EXERCISE INSTRUCTIONS
Retype everything in the listing, leaving each line exactly as it is.

INFORMATION PROVIDED

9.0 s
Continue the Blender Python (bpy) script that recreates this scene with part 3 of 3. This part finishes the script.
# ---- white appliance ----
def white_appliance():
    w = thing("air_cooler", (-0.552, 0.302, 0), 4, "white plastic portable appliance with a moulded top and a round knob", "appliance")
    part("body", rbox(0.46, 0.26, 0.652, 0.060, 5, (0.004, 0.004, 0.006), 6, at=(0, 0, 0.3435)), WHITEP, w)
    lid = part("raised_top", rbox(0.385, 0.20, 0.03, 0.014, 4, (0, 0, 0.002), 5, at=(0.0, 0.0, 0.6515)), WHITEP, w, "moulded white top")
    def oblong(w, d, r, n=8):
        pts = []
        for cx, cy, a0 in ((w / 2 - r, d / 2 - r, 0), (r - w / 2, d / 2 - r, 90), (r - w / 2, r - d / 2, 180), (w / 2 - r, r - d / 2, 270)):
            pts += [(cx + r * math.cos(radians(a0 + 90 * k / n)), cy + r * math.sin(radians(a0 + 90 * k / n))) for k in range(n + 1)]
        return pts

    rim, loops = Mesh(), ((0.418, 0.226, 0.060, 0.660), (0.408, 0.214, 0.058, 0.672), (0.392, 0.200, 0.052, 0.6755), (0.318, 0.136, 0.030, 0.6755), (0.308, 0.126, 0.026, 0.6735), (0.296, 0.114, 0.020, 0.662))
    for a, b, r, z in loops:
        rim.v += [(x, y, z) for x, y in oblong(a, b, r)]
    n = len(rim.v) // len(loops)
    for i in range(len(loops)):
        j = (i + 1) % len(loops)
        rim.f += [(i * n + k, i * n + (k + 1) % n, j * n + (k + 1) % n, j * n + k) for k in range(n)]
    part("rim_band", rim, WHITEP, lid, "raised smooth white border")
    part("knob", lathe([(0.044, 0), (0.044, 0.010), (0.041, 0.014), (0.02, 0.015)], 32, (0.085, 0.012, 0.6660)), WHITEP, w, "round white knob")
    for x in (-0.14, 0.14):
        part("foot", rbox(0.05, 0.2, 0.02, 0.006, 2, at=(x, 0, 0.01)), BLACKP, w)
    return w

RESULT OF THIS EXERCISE
9.0 s
Continue the Blender Python (bpy) script that recreates this scene with part 3 of 3. This part finishes the script.
# ---- white appliance ----
def white_appliance():
    w = thing("air_cooler", (-0.552, 0.302, 0), 4, "white plastic portable appliance with a moulded top and a round knob", "appliance")
    part("body", rbox(0.46, 0.26, 0.652, 0.060, 5, (0.004, 0.004, 0.006), 6, at=(0, 0, 0.3435)), WHITEP, w)
    lid = part("raised_top", rbox(0.385, 0.20, 0.03, 0.014, 4, (0, 0, 0.002), 5, at=(0.0, 0.0, 0.6515)), WHITEP, w, "moulded white top")
    def oblong(w, d, r, n=8):
        pts = []
        for cx, cy, a0 in ((w / 2 - r, d / 2 - r, 0), (r - w / 2, d / 2 - r, 90), (r - w / 2, r - d / 2, 180), (w / 2 - r, r - d / 2, 270)):
            pts += [(cx + r * math.cos(radians(a0 + 90 * k / n)), cy + r * math.sin(radians(a0 + 90 * k / n))) for k in range(n + 1)]
        return pts

    rim, loops = Mesh(), ((0.418, 0.226, 0.060, 0.660), (0.408, 0.214, 0.058, 0.672), (0.392, 0.200, 0.052, 0.6755), (0.318, 0.136, 0.030, 0.6755), (0.308, 0.126, 0.026, 0.6735), (0.296, 0.114, 0.020, 0.662))
    for a, b, r, z in loops:
        rim.v += [(x, y, z) for x, y in oblong(a, b, r)]
    n = len(rim.v) // len(loops)
    for i in range(len(loops)):
        j = (i + 1) % len(loops)
        rim.f += [(i * n + k, i * n + (k + 1) % n, j * n + (k + 1) % n, j * n + k) for k in range(n)]
    part("rim_band", rim, WHITEP, lid, "raised smooth white border")
    part("knob", lathe([(0.044, 0), (0.044, 0.010), (0.041, 0.014), (0.02, 0.015)], 32, (0.085, 0.012, 0.6660)), WHITEP, w, "round white knob")
    for x in (-0.14, 0.14):
        part("foot", rbox(0.05, 0.2, 0.02, 0.006, 2, at=(x, 0, 0.01)), BLACKP, w)
    return w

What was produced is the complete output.